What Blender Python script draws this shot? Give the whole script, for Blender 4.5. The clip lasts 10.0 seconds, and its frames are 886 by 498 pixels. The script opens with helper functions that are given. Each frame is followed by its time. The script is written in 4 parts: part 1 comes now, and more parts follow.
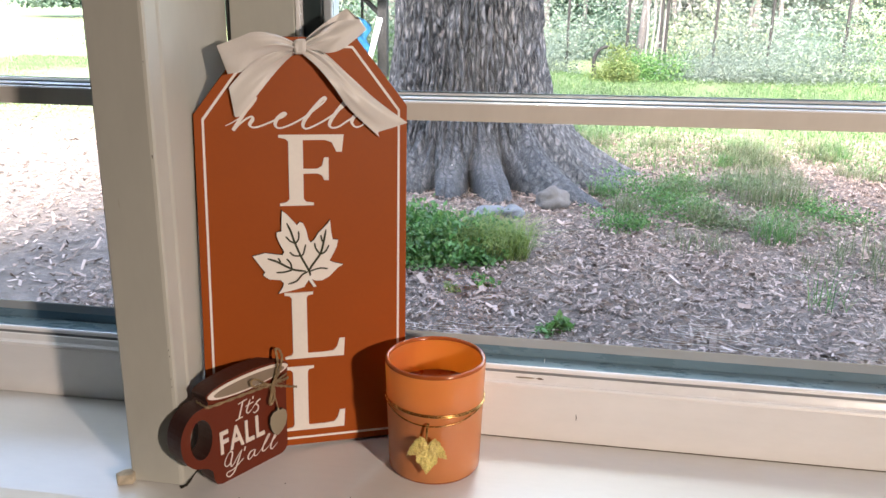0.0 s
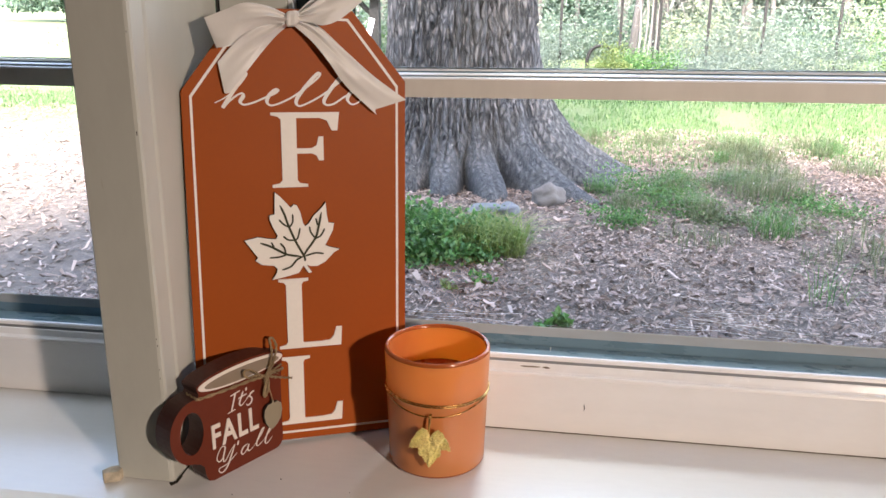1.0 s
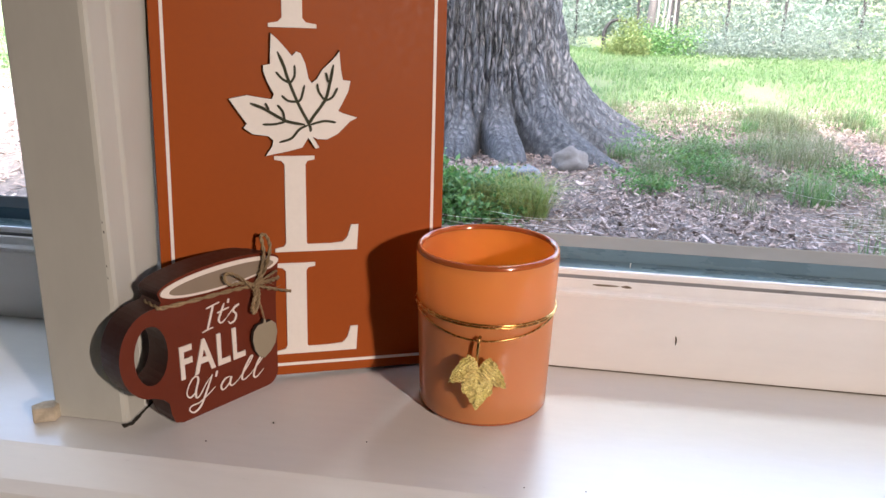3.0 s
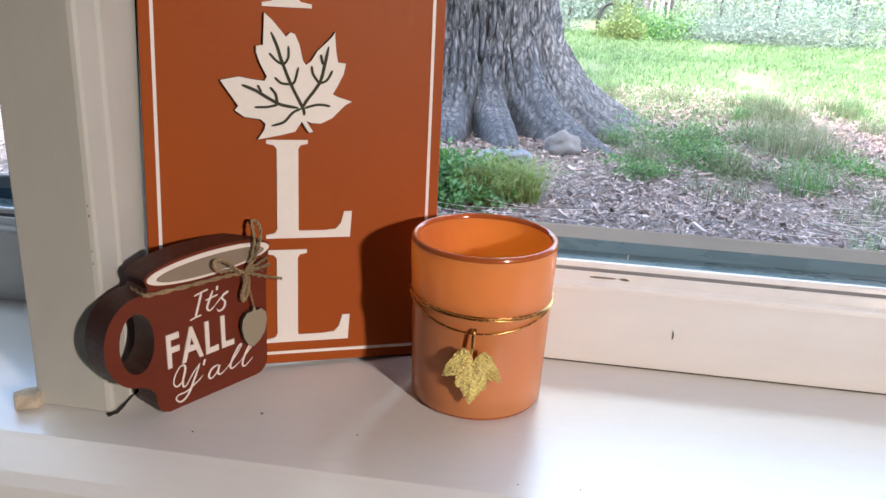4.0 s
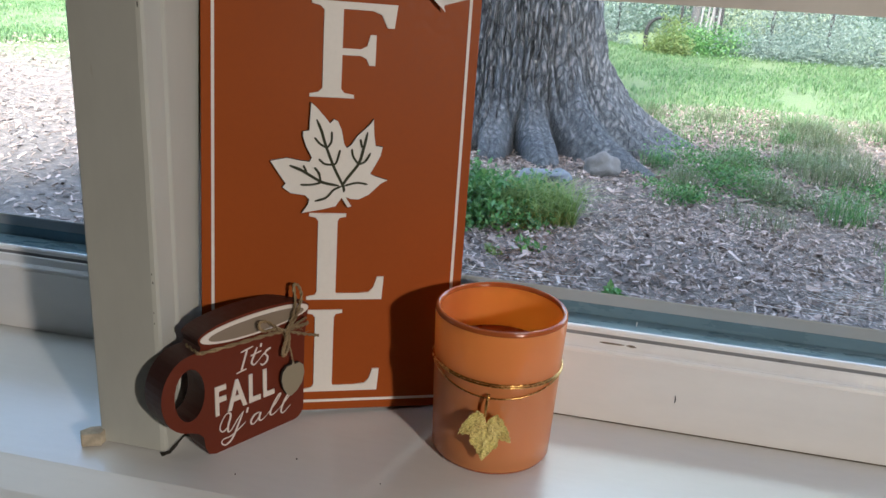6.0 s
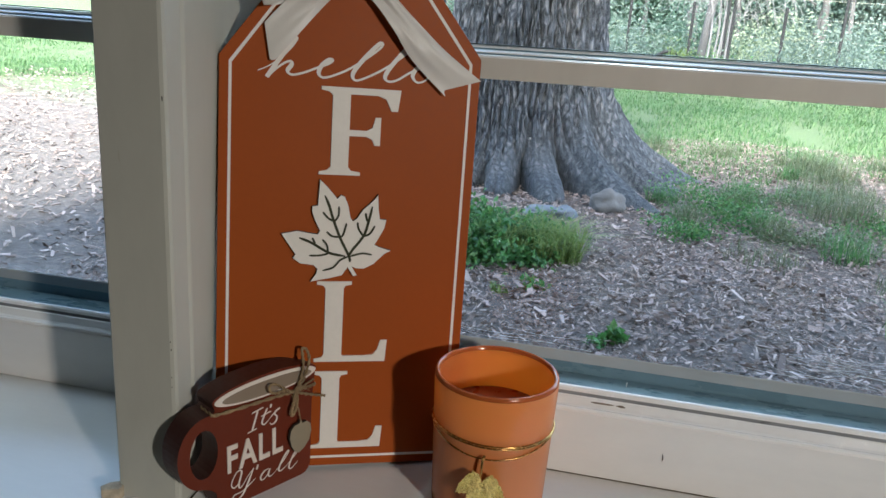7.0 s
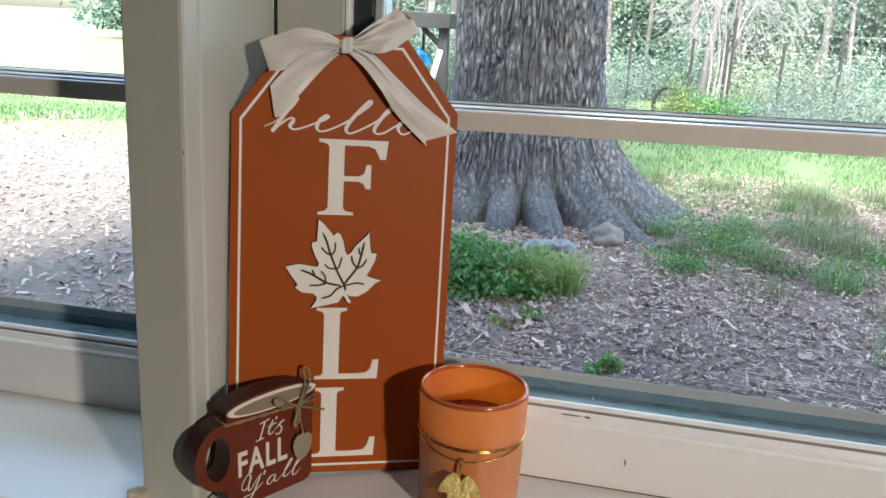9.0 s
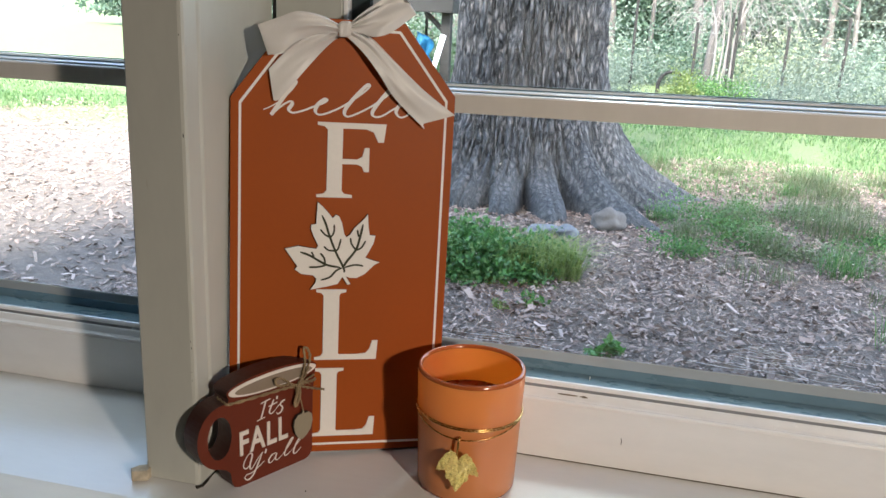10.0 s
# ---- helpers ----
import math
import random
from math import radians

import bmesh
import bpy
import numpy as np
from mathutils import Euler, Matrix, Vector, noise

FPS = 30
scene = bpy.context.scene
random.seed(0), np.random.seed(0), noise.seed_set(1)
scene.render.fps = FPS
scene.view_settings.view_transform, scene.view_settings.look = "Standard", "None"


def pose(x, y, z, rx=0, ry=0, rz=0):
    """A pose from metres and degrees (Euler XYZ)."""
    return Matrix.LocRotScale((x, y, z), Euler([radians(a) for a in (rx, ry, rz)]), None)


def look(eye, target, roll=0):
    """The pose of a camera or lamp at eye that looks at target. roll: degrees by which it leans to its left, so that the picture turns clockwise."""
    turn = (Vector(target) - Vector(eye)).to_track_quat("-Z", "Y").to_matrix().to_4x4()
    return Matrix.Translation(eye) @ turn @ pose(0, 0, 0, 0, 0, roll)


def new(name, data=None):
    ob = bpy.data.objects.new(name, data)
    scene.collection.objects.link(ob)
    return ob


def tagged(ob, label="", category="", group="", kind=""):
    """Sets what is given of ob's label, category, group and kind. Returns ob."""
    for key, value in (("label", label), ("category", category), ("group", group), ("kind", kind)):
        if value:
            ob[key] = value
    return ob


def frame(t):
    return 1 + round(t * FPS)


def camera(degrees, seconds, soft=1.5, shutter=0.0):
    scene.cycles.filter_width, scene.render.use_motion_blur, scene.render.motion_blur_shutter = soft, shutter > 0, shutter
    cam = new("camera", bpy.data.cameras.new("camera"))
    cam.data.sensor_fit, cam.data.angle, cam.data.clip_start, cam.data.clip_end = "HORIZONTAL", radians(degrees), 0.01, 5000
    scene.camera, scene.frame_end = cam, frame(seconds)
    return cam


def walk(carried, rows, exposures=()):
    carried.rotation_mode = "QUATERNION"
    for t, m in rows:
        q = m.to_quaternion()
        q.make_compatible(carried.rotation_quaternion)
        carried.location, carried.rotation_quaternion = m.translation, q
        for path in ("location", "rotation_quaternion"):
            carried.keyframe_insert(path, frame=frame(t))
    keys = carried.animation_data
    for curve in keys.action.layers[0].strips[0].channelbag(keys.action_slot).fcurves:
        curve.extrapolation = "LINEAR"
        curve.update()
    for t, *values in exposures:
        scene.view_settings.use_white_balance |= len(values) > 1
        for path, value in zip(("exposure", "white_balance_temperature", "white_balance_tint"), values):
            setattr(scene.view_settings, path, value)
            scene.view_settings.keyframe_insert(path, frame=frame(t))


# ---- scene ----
cam = camera(56.0, 10.0)
EXPOSURES = [(0, 3.90, 6550, 17), (1, 3.85, 6550, 18), (2.5, 3.77, 6450, 20), (3, 3.93, 6350, 20), (4.5, 4.02, 5950, 14), (5.2, 3.86, 5900, 12), (6, 3.40, 5850, 9), (7.5, 3.26, 5700, 5), (8.5, 3.53, 5950, 7), (10, 3.58, 6200, 10)]
PATH = [
    (0, (-0.02, -0.719, 0.41), (-0.309, 1.171, -0.178), 0.9),
    (0.5, (-0.024, -0.715, 0.403), (-0.312, 1.175, -0.184), 0.7),
    (1, (-0.03, -0.693, 0.384), (-0.305, 1.2, -0.198), 0.5),
    (1.5, (-0.031, -0.659, 0.361), (-0.307, 1.234, -0.224), 0.0),
    (2, (-0.037, -0.612, 0.328), (-0.333, 1.279, -0.252), -0.3),
    (2.5, (-0.056, -0.573, 0.285), (-0.366, 1.31, -0.312), 0.2),
    (3, (-0.08, -0.544, 0.261), (-0.368, 1.336, -0.359), 1.4),
    (4.5, (-0.086, -0.531, 0.264), (-0.347, 1.332, -0.414), 2.8),
    (5, (-0.085, -0.537, 0.273), (-0.352, 1.322, -0.414), 3.0),
    (5.5, (-0.078, -0.554, 0.298), (-0.369, 1.302, -0.389), 3.3),
    (6, (-0.071, -0.567, 0.321), (-0.427, 1.289, -0.336), 3.7),
    (7.5, (-0.053, -0.616, 0.381), (-0.44, 1.258, -0.203), 3.7),
    (8, (-0.04, -0.647, 0.395), (-0.426, 1.23, -0.177), 3.3),
    (8.5, (-0.028, -0.666, 0.392), (-0.431, 1.221, -0.135), 3.0),
    (9, (-0.024, -0.671, 0.383), (-0.436, 1.217, -0.131), 2.9),
    (9.5, (-0.018, -0.675, 0.378), (-0.433, 1.207, -0.158), 2.7),
    (10, (-0.017, -0.678, 0.382), (-0.435, 1.2, -0.165), 2.7),
]
walk(cam, [(t, look(eye, target, roll)) for t, eye, target, roll in PATH], EXPOSURES)
SKY, SUN, LAMP = 0.15, 2.7, 0.385

# ---- world, sun, lamp ----
world = bpy.data.worlds.new("world")
scene.world = world
world.use_nodes = True
wn = world.node_tree
bg = wn.nodes["Background"]
sky = wn.nodes.new("ShaderNodeTexSky")
sky.sky_type, sky.sun_disc = "NISHITA", False
sky.sun_elevation, sky.sun_rotation = radians(50), radians(165)
sky.air_density, sky.dust_density, sky.ozone_density = 1.4, 4.0, 1.0
wn.links.new(sky.outputs["Color"], bg.inputs["Color"])
bg.inputs["Strength"].default_value = SKY


def lamp(name, kind, energy, colour, m, **more):
    data = bpy.data.lights.new(name, kind)
    data.energy, data.color = energy, colour
    for k, v in more.items():
        if k == "size":
            data.size = v
        if k == "angle":
            data.angle = v
        if k == "spread":
            data.spread = v
    ob = new(name, data)
    ob.matrix_world = m
    return ob


lamp("sun", "SUN", SUN, (1.0, 0.95, 0.86), look((-0.9, -3.4, 4.2), (0, 0, 0)), angle=radians(14))
lamp("room_lamp", "AREA", LAMP, (1.0, 0.85, 0.69), look((0.95, -1.28, 0.62), (-0.25, -0.08, 0.0)), size=0.07, spread=radians(90))
# Two added area lamps boost the sky's light: one outdoors, one in window 2.
lamp("skylight_fill", "AREA", 0.048, (0.86, 0.98, 0.96), look((-0.03, 0.90, 1.20), (0.0, -0.10, 0.0)), size=0.26, spread=radians(42))
lamp("skylight_fill", "AREA", 0.05, (0.86, 0.97, 0.97), look((-0.80, 0.090, 0.60), (-0.62, -0.25, 0.02)), size=0.32, spread=radians(90))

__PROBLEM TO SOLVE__
Reproduce the material in its entirety and word for word, without the pictures.

__TASK RESPONSE__
What Blender Python script draws this shot? Give the whole script, for Blender 4.5. The clip lasts 10.0 seconds, and its frames are 886 by 498 pixels. The script opens with helper functions that are given. Each frame is followed by its time. The script is written in 4 parts: part 1 comes now, and more parts follow.
0.0 s
1.0 s
3.0 s
4.0 s
6.0 s
7.0 s
9.0 s
10.0 s
# ---- helpers ----
import math
import random
from math import radians

import bmesh
import bpy
import numpy as np
from mathutils import Euler, Matrix, Vector, noise

FPS = 30
scene = bpy.context.scene
random.seed(0), np.random.seed(0), noise.seed_set(1)
scene.render.fps = FPS
scene.view_settings.view_transform, scene.view_settings.look = "Standard", "None"


def pose(x, y, z, rx=0, ry=0, rz=0):
    """A pose from metres and degrees (Euler XYZ)."""
    return Matrix.LocRotScale((x, y, z), Euler([radians(a) for a in (rx, ry, rz)]), None)


def look(eye, target, roll=0):
    """The pose of a camera or lamp at eye that looks at target. roll: degrees by which it leans to its left, so that the picture turns clockwise."""
    turn = (Vector(target) - Vector(eye)).to_track_quat("-Z", "Y").to_matrix().to_4x4()
    return Matrix.Translation(eye) @ turn @ pose(0, 0, 0, 0, 0, roll)


def new(name, data=None):
    ob = bpy.data.objects.new(name, data)
    scene.collection.objects.link(ob)
    return ob


def tagged(ob, label="", category="", group="", kind=""):
    """Sets what is given of ob's label, category, group and kind. Returns ob."""
    for key, value in (("label", label), ("category", category), ("group", group), ("kind", kind)):
        if value:
            ob[key] = value
    return ob


def frame(t):
    return 1 + round(t * FPS)


def camera(degrees, seconds, soft=1.5, shutter=0.0):
    scene.cycles.filter_width, scene.render.use_motion_blur, scene.render.motion_blur_shutter = soft, shutter > 0, shutter
    cam = new("camera", bpy.data.cameras.new("camera"))
    cam.data.sensor_fit, cam.data.angle, cam.data.clip_start, cam.data.clip_end = "HORIZONTAL", radians(degrees), 0.01, 5000
    scene.camera, scene.frame_end = cam, frame(seconds)
    return cam


def walk(carried, rows, exposures=()):
    carried.rotation_mode = "QUATERNION"
    for t, m in rows:
        q = m.to_quaternion()
        q.make_compatible(carried.rotation_quaternion)
        carried.location, carried.rotation_quaternion = m.translation, q
        for path in ("location", "rotation_quaternion"):
            carried.keyframe_insert(path, frame=frame(t))
    keys = carried.animation_data
    for curve in keys.action.layers[0].strips[0].channelbag(keys.action_slot).fcurves:
        curve.extrapolation = "LINEAR"
        curve.update()
    for t, *values in exposures:
        scene.view_settings.use_white_balance |= len(values) > 1
        for path, value in zip(("exposure", "white_balance_temperature", "white_balance_tint"), values):
            setattr(scene.view_settings, path, value)
            scene.view_settings.keyframe_insert(path, frame=frame(t))


# ---- scene ----
cam = camera(56.0, 10.0)
EXPOSURES = [(0, 3.90, 6550, 17), (1, 3.85, 6550, 18), (2.5, 3.77, 6450, 20), (3, 3.93, 6350, 20), (4.5, 4.02, 5950, 14), (5.2, 3.86, 5900, 12), (6, 3.40, 5850, 9), (7.5, 3.26, 5700, 5), (8.5, 3.53, 5950, 7), (10, 3.58, 6200, 10)]
PATH = [
    (0, (-0.02, -0.719, 0.41), (-0.309, 1.171, -0.178), 0.9),
    (0.5, (-0.024, -0.715, 0.403), (-0.312, 1.175, -0.184), 0.7),
    (1, (-0.03, -0.693, 0.384), (-0.305, 1.2, -0.198), 0.5),
    (1.5, (-0.031, -0.659, 0.361), (-0.307, 1.234, -0.224), 0.0),
    (2, (-0.037, -0.612, 0.328), (-0.333, 1.279, -0.252), -0.3),
    (2.5, (-0.056, -0.573, 0.285), (-0.366, 1.31, -0.312), 0.2),
    (3, (-0.08, -0.544, 0.261), (-0.368, 1.336, -0.359), 1.4),
    (4.5, (-0.086, -0.531, 0.264), (-0.347, 1.332, -0.414), 2.8),
    (5, (-0.085, -0.537, 0.273), (-0.352, 1.322, -0.414), 3.0),
    (5.5, (-0.078, -0.554, 0.298), (-0.369, 1.302, -0.389), 3.3),
    (6, (-0.071, -0.567, 0.321), (-0.427, 1.289, -0.336), 3.7),
    (7.5, (-0.053, -0.616, 0.381), (-0.44, 1.258, -0.203), 3.7),
    (8, (-0.04, -0.647, 0.395), (-0.426, 1.23, -0.177), 3.3),
    (8.5, (-0.028, -0.666, 0.392), (-0.431, 1.221, -0.135), 3.0),
    (9, (-0.024, -0.671, 0.383), (-0.436, 1.217, -0.131), 2.9),
    (9.5, (-0.018, -0.675, 0.378), (-0.433, 1.207, -0.158), 2.7),
    (10, (-0.017, -0.678, 0.382), (-0.435, 1.2, -0.165), 2.7),
]
walk(cam, [(t, look(eye, target, roll)) for t, eye, target, roll in PATH], EXPOSURES)
SKY, SUN, LAMP = 0.15, 2.7, 0.385

# ---- world, sun, lamp ----
world = bpy.data.worlds.new("world")
scene.world = world
world.use_nodes = True
wn = world.node_tree
bg = wn.nodes["Background"]
sky = wn.nodes.new("ShaderNodeTexSky")
sky.sky_type, sky.sun_disc = "NISHITA", False
sky.sun_elevation, sky.sun_rotation = radians(50), radians(165)
sky.air_density, sky.dust_density, sky.ozone_density = 1.4, 4.0, 1.0
wn.links.new(sky.outputs["Color"], bg.inputs["Color"])
bg.inputs["Strength"].default_value = SKY


def lamp(name, kind, energy, colour, m, **more):
    data = bpy.data.lights.new(name, kind)
    data.energy, data.color = energy, colour
    for k, v in more.items():
        if k == "size":
            data.size = v
        if k == "angle":
            data.angle = v
        if k == "spread":
            data.spread = v
    ob = new(name, data)
    ob.matrix_world = m
    return ob


lamp("sun", "SUN", SUN, (1.0, 0.95, 0.86), look((-0.9, -3.4, 4.2), (0, 0, 0)), angle=radians(14))
lamp("room_lamp", "AREA", LAMP, (1.0, 0.85, 0.69), look((0.95, -1.28, 0.62), (-0.25, -0.08, 0.0)), size=0.07, spread=radians(90))
# Two added area lamps boost the sky's light: one outdoors, one in window 2.
lamp("skylight_fill", "AREA", 0.048, (0.86, 0.98, 0.96), look((-0.03, 0.90, 1.20), (0.0, -0.10, 0.0)), size=0.26, spread=radians(42))
lamp("skylight_fill", "AREA", 0.05, (0.86, 0.97, 0.97), look((-0.80, 0.090, 0.60), (-0.62, -0.25, 0.02)), size=0.32, spread=radians(90))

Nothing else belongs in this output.